I’ve noticed that when a pitbull missile loses lock to a very slow maneuvering target (because they accidentally notched), if it does not lock onto chaff or there is no chaff in the air, the missile will either go into IOG or just stop maneuvering entirely and fly straight into the ether. But that just makes me wonder, do the missiles radars only operate in PD/HPRF/MPRF mode, and not have the ability to switch over to a SRC/LPRF mode?
It appears that ARHs do both range gating and speed gating, indicating they should be able to use a normal Pulse mode.
For example AIM-7M has only speed gating, 530F has only range gating while AIM-120A has both.
I am not sure though.
They are HPRF/MPRF only. Atleast in the case of AMRAAM.
I would assume they do, but that is not a feature they have in game.
Do you have any sources for this? I spent last night trying to find any technical information I could on the WGU-16/B and found basically diddly squat.

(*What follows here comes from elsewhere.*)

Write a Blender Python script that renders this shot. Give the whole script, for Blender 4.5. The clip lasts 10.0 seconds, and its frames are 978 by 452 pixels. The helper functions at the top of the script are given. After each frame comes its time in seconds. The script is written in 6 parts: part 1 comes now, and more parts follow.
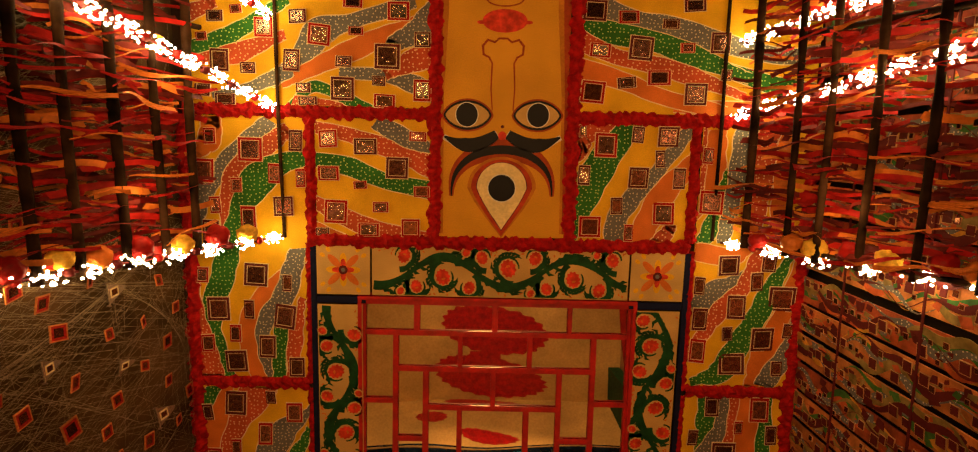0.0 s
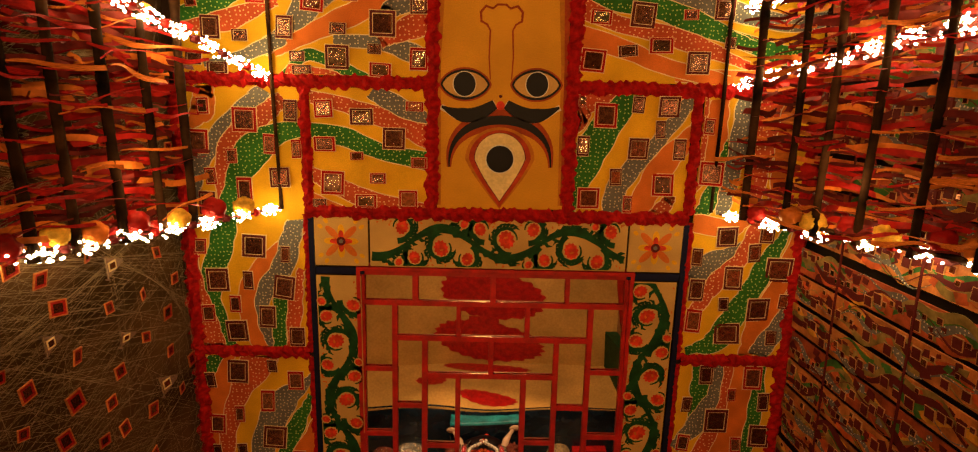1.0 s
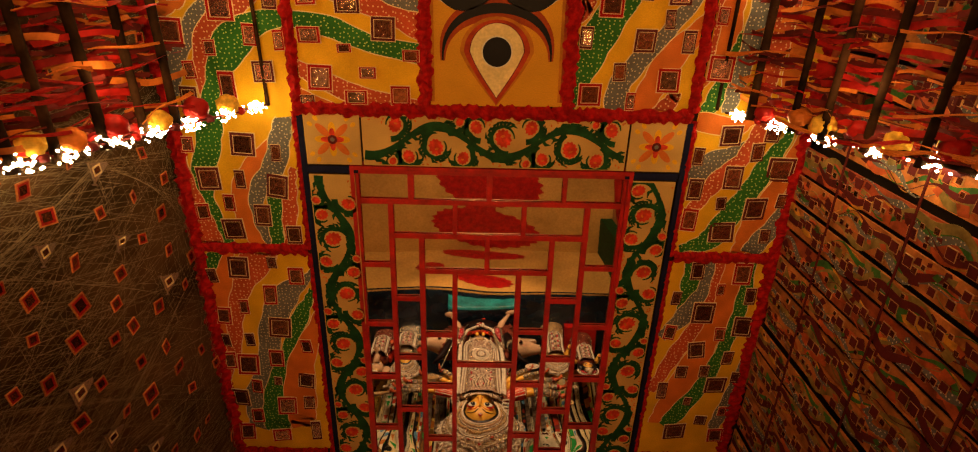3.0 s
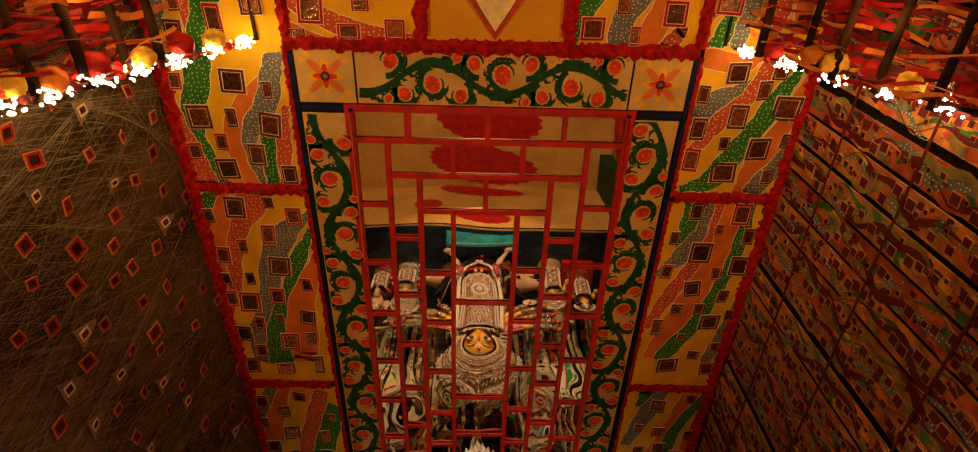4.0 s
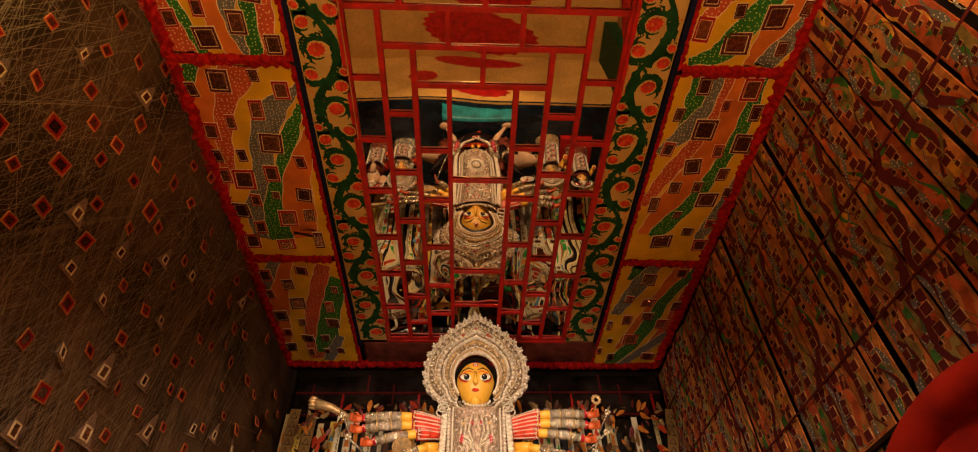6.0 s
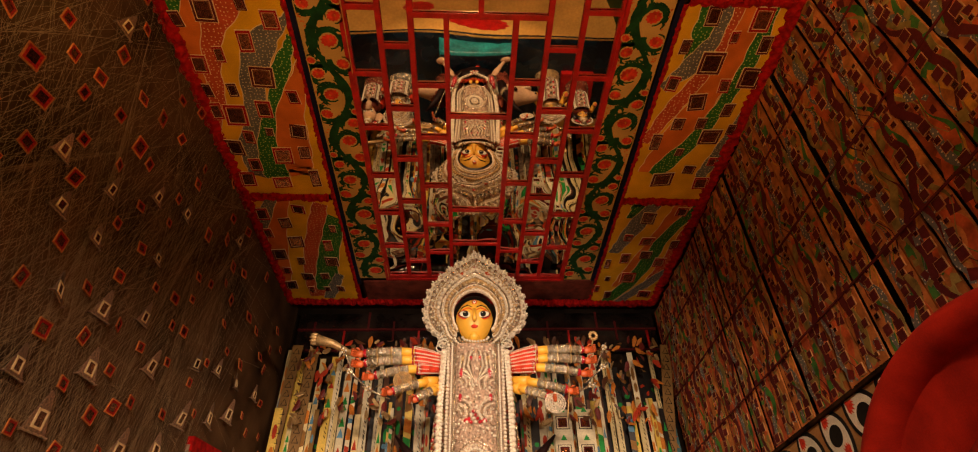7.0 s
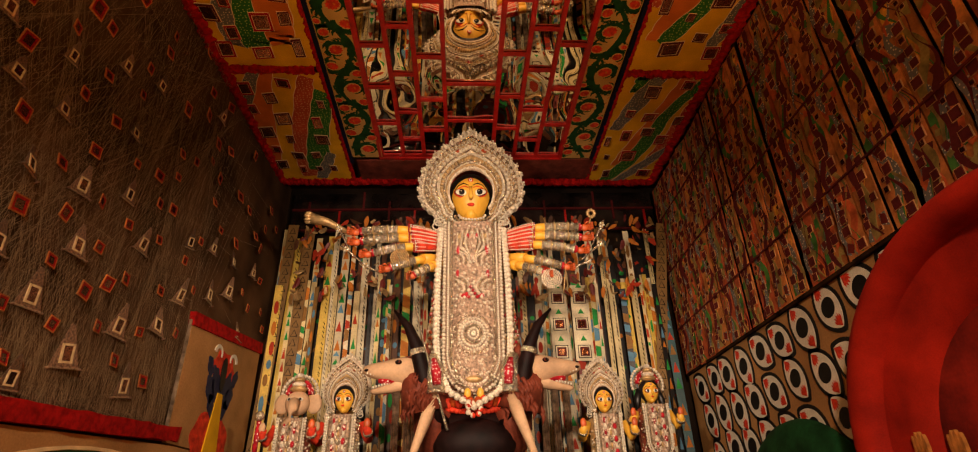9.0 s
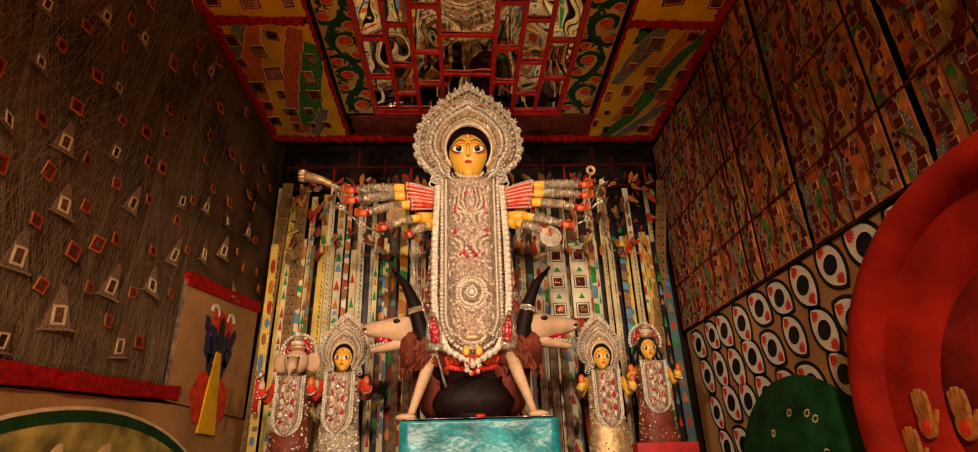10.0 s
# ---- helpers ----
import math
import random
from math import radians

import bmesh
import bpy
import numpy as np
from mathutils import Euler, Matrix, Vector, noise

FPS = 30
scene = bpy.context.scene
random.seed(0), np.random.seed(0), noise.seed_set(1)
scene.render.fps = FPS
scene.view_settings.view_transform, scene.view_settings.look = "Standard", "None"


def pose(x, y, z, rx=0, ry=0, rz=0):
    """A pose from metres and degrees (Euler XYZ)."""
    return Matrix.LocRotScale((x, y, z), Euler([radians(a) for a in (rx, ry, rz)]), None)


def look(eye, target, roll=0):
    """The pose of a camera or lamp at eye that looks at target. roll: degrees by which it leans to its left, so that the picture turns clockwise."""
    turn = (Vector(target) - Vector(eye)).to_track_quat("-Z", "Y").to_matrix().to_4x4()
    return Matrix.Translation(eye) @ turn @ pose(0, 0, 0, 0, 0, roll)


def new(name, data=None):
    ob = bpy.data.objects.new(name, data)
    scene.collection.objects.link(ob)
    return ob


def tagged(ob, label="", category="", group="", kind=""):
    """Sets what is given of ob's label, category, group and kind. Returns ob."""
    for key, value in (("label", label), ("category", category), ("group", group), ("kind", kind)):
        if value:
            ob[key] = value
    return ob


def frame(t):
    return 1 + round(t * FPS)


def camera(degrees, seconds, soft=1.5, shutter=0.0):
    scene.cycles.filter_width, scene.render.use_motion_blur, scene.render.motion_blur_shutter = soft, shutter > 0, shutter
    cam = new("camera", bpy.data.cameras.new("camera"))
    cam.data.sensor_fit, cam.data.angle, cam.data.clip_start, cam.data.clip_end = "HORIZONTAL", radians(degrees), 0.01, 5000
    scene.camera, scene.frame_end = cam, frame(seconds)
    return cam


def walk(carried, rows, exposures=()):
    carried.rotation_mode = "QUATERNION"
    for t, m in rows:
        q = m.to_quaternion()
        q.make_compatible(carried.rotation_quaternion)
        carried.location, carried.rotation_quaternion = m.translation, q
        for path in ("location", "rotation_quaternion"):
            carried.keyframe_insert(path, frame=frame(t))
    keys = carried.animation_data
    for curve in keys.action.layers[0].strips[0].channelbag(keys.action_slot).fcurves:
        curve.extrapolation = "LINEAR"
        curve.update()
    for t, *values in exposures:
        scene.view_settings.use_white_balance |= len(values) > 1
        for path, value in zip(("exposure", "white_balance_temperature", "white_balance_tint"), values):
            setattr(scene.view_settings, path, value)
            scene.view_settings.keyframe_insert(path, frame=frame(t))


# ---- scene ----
cam = camera(82.1, 10.0, soft=1.1)
# seconds, x, y, z, yaw, pitch, roll
PATH = [
    (0, -0.0960, -0.2542, 1.3697, -1.747, 81.768, 1.204),
    (0.5, -0.0923, -0.2889, 1.3803, -1.775, 80.070, 1.231),
    (1, -0.0894, -0.3261, 1.4004, -1.800, 77.807, 1.245),
    (1.5, -0.0873, -0.3635, 1.4274, -1.823, 75.087, 1.249),
    (2, -0.0858, -0.3990, 1.4588, -1.845, 72.026, 1.246),
    (2.5, -0.0850, -0.4310, 1.4925, -1.866, 68.738, 1.237),
    (4, -0.0856, -0.4920, 1.5913, -1.933, 58.465, 1.197),
    (4.5, -0.0866, -0.4977, 1.6194, -1.957, 55.120, 1.186),
    (5, -0.0880, -0.4955, 1.6439, -1.985, 51.867, 1.180),
    (5.5, -0.0897, -0.4852, 1.6646, -2.015, 48.703, 1.180),
    (7, -0.0955, -0.4105, 1.7050, -2.131, 39.544, 1.244),
    (7.5, -0.0975, -0.3738, 1.7134, -2.179, 36.523, 1.293),
    (8, -0.0995, -0.3334, 1.7210, -2.234, 33.510, 1.359),
    (8.5, -0.1014, -0.2910, 1.7294, -2.296, 30.553, 1.444),
    (9, -0.1031, -0.2487, 1.7405, -2.364, 27.752, 1.551),
    (9.5, -0.1046, -0.2088, 1.7563, -2.441, 25.286, 1.681),
    (10, -0.1058, -0.1738, 1.7793, -2.527, 23.430, 1.837),
]
walk(cam, [(t, pose(x, y, z, 90 + pitch, 0, yaw) @ pose(0, 0, 0, 0, 0, -roll)) for t, x, y, z, yaw, pitch, roll in PATH])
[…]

I’d like to know why chaff doesn’t work at all in rear aspect
I’m more curious why chaff works at all if the missiles are using HPRF/MPRF, especially when the missiles locks onto chaff that was dropped in a notch. How does the missile lock onto a radar return with 0 closure relative to the emission source, if the radar is looking for unambiguous velocity returns and not range returns. Can someone explain exactly what chaff does and how it works IRL vs Ingame?
The radar tries to filter the chaff out, it’s not that it doesn’t see it at all. Well atleast thats how I think it works
Yeah I’m not actually sure how PD radars ignore chaff either.
Chaff almost immediately slows down and stands still in the air, it is not picked up by pulse doppler radars in the same fashion as a moving aircraft.
Then why do ARH missiles lock chaff dropped by notching aircraft?
Sufficiently large clouds will cause the target to be blocked from view by the radar seeker, at which point it continues towards last known point of intercept (also where the clouds are dropped, generally). It is not actively tracking the chaff to my knowledge.
No the missiles will completely stop maneuvering and flying into the the cloud of chaff, not into the direction the bandit was flying.
From what I understand, Gaijin artificially limited ARH to make them more defeatable. I have no doubt they should be way harder to defend against than they are currently.
That would be fine if it only applied to them when they were being left to guide by themselves, but they are even worse than SARH missiles even when given course corrections by TWS datalink, not to mention that DL doesn’t even function in STT for some fuckin reason.
Again, thats likely just to mitigate them / game limitation. Once the missile goes active, your inputs dont affect them at all. I can half understand why, Take an extremely good radar like the Fox Hunter and then allow it to guide missiles till impact with the performance of an AMRAAM and there would be nothing the target could reasonably do
DL+IOG if the missiles loses lock after going pitbull is already a thing ARH missiles can do in game, they just cannot do it outside of TWS for some reason AFAIK.
Yes, the chaff is the last known target position
Yes but why is the chaff the last known position instead of the aircraft that dropped it?
The last radar returns are from the chaff, not the plane? The game is simplistic in the modeling of this.
But how does a missile with only HPRF/MPRF lock onto chaff?